Not that he is totally wrong, but he is wrong in the universality of his argument. It depends on what postgres-specific features the software is using and how the communication with the database is handled. If it is handwritten SQL, it is not a good idea regardless. If it is a ORM that maps the two very well and there is noting postgres-specific about the software, it is unlikely to be a problem.
- It's a relatively simple app - You're using an ORM - You aren't using any advanced SQL features - It's only to make local development easier - There's still a full CI test run with your production database
That said, if your test suite is large enough that database performance is an issue during testing then either your app is too complex for the above to apply, or you are probably doing something else wrong.
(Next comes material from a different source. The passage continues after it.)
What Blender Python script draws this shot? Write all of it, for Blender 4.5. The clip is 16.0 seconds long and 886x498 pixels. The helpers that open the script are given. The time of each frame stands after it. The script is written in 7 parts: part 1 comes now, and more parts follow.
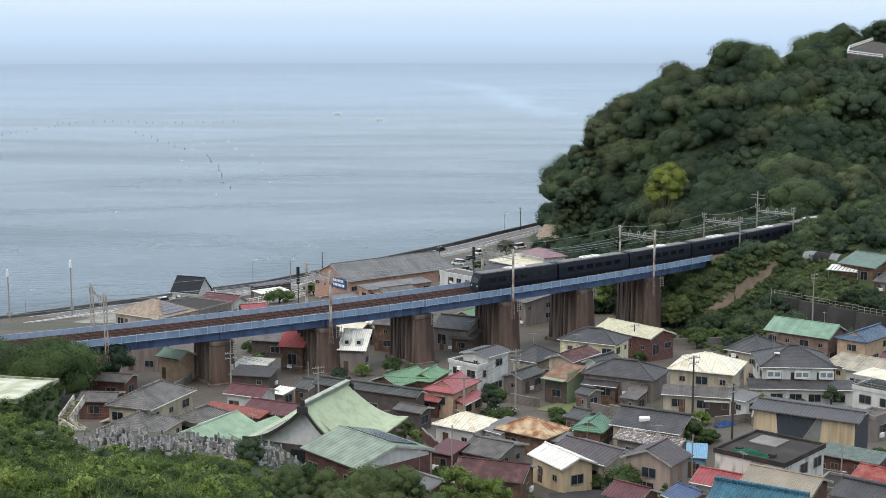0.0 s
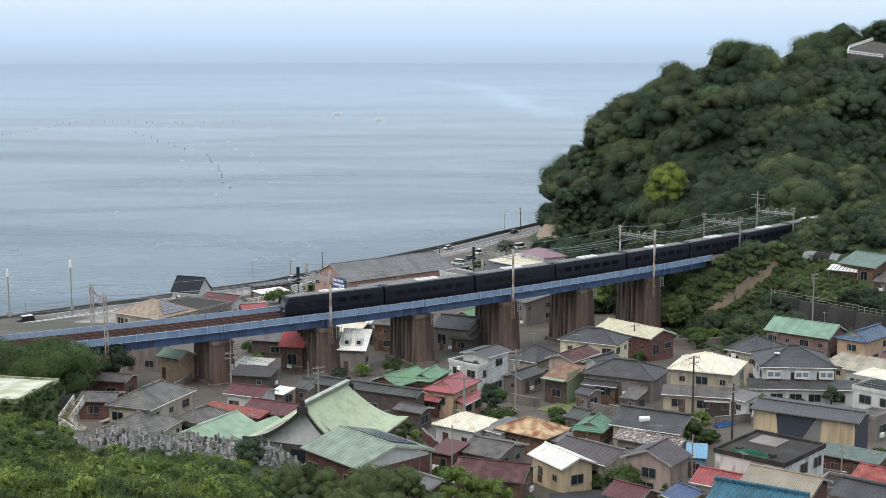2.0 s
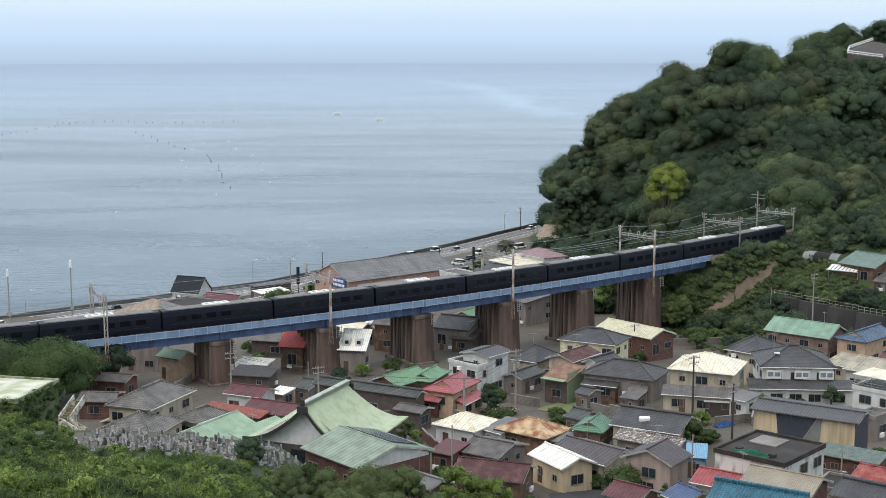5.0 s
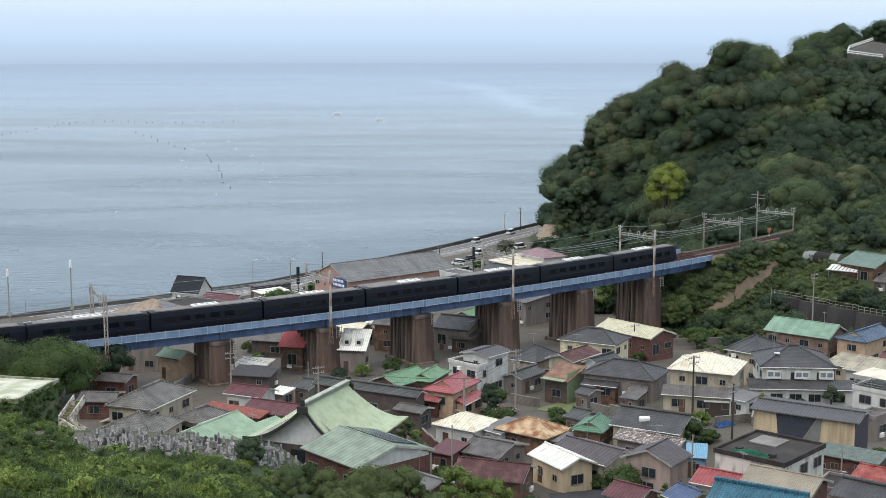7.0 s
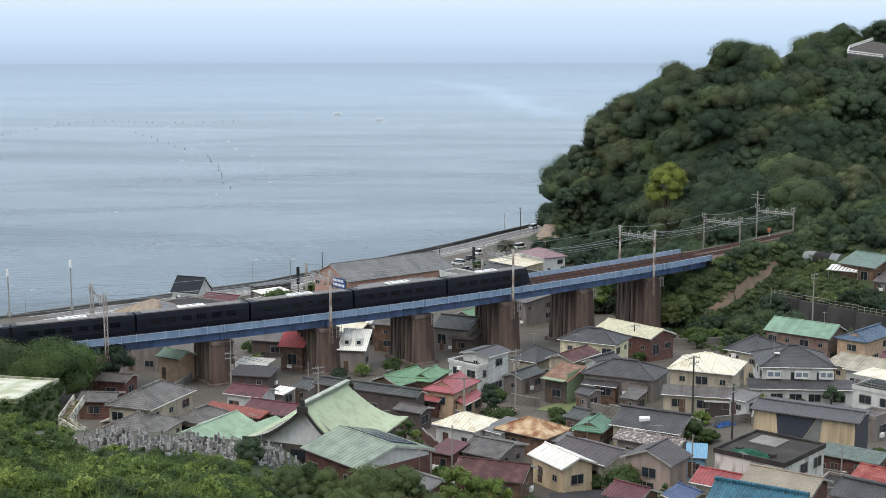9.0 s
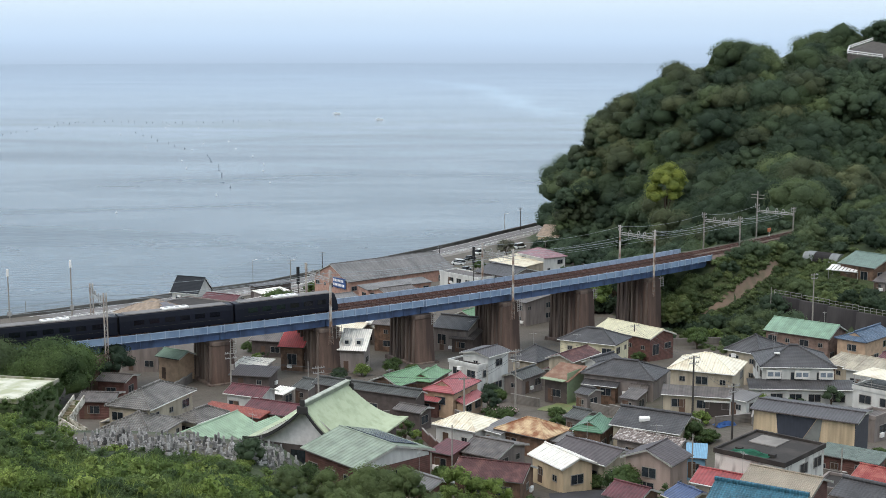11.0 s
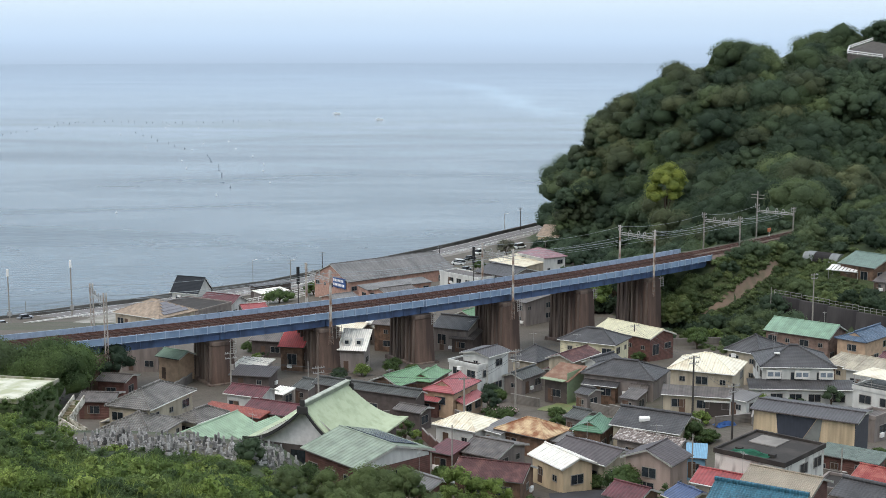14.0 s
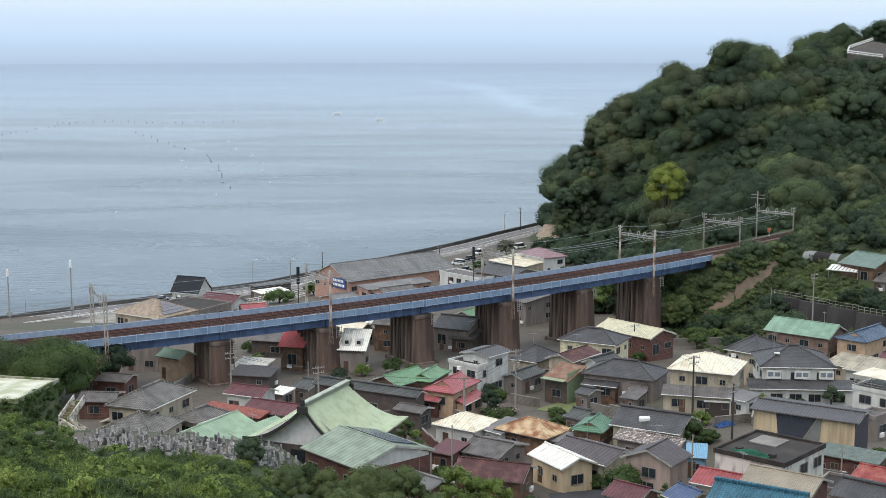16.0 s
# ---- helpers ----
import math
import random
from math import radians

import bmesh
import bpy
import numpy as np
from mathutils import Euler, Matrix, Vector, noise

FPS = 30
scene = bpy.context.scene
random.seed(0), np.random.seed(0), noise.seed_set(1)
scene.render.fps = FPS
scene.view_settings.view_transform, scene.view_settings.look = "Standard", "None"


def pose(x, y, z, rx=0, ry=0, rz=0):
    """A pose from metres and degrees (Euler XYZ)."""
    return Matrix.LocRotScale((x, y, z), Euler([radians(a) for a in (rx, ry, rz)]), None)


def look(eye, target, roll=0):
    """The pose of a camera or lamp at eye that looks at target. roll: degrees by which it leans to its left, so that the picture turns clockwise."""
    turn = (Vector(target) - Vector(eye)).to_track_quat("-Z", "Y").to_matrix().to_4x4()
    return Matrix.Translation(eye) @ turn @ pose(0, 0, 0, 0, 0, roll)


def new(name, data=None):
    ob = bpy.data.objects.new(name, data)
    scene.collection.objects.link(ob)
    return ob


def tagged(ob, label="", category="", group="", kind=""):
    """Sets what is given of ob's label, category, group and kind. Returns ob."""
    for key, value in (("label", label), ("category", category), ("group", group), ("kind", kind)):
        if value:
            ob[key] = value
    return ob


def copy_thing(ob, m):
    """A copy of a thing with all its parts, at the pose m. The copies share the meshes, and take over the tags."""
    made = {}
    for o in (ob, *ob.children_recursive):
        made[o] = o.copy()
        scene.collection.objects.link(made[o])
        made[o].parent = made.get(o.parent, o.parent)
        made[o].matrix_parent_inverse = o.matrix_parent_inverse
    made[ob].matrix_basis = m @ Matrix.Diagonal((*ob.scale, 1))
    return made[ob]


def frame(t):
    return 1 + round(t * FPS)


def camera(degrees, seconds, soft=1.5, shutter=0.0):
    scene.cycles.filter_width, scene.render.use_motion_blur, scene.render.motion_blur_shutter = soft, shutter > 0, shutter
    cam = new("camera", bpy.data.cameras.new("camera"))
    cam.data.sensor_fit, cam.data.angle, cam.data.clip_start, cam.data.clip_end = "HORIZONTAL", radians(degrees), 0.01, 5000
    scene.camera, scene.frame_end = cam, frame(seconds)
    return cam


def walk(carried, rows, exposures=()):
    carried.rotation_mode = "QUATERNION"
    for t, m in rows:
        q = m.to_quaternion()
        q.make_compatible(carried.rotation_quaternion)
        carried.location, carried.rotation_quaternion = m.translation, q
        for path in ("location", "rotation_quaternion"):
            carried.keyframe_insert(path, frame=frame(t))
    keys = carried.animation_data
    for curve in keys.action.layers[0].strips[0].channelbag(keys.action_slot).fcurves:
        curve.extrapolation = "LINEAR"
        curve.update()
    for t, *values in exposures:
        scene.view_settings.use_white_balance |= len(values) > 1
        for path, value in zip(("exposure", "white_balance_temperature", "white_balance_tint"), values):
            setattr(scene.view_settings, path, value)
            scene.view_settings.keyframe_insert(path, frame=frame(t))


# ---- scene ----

# ---------------------------------------------------------------- camera
FOV = 35.319
cam = camera(FOV, 16.0, soft=0.8)
walk(cam, [(0.0, pose(0, 0, 91.8, 81.266, 0, 0)), (16.0, pose(0, 0, 91.8, 81.266, 0, 0))], [(0.0, 0.0, 6500, 13), (16.0, 0.0, 6500, 13)])

# ---------------------------------------------------------------- daylight
world = bpy.data.worlds.new("overcast_sky")
scene.world = world
world.use_nodes = True
wn = world.node_tree
wn.nodes.clear()
w_out = wn.nodes.new("ShaderNodeOutputWorld")
w_sky = wn.nodes.new("ShaderNodeTexSky")
w_sky.sky_type = "NISHITA"
w_sky.sun_disc = False
w_sky.sun_elevation = radians(58)
w_sky.sun_rotation = radians(215)
w_sky.dust_density = 4.0
w_sky.air_density = 1.2
w_bg = wn.nodes.new("ShaderNodeBackground")
w_bg.inputs[1].default_value = 0.035
w_cloud = wn.nodes.new("ShaderNodeBackground")
w_cloud.inputs[0].default_value = (0.775, 0.908, 1.0, 1)
w_cloud.inputs[1].default_value = 1.25
w_add = wn.nodes.new("ShaderNodeAddShader")
wn.links.new(w_sky.outputs[0], w_bg.inputs[0])
wn.links.new(w_bg.outputs[0], w_add.inputs[0])
wn.links.new(w_cloud.outputs[0], w_add.inputs[1])
wn.links.new(w_add.outputs[0], w_out.inputs[0])

sun_data = bpy.data.lights.new("sun", "SUN")
sun_data.energy = 1.15
sun_data.angle = radians(50)
sun_data.color = (1.0, 0.90, 0.76)
sun = new("sun", sun_data)
sun.matrix_world = look((-60, -70, 160), (0, 0, 0))


# ---------------------------------------------------------------- materials
def lin(c):
    return tuple((v / 255 / 12.92 if v <= 10 else ((v / 255 + 0.055) / 1.055) ** 2.4) for v in c)


MATS = {}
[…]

(1) SQLite did never claim to be as "complete" as other databases -- it is and will be a "lightweight" database.
(2) Everybody with marginal knowledge of different databases should know, that using different databases always puts you on risk and needs extra testing. You would also not recommend to develop your application on Linux, use a crosscompiler and ship the product on Windows untested. And with that said, most of the arguments can be deleted.
(3) When you are using an ORM, most of the arguments are obsolete, too.
At the cost of pretty much everything you get out of using something that isn't SQLite.
Thankfully, the only guarantee they needed was that provided by a key-value store, so a ConcurrentHashMap was used on dev machines.
Then the true database was used by the CI server, and commits only occurred when all of the tests passed with the true db.
All of the OP's reasons would (in many cases) pale in comparison to 'My tests take hours to run'.
We have a slow, unoptimized test suite (it does some really stupid things) which hits the database in most test cases and it still manages to complete 6166 tests in 4 minutes on my laptop (this includes setting up and tearing down the database).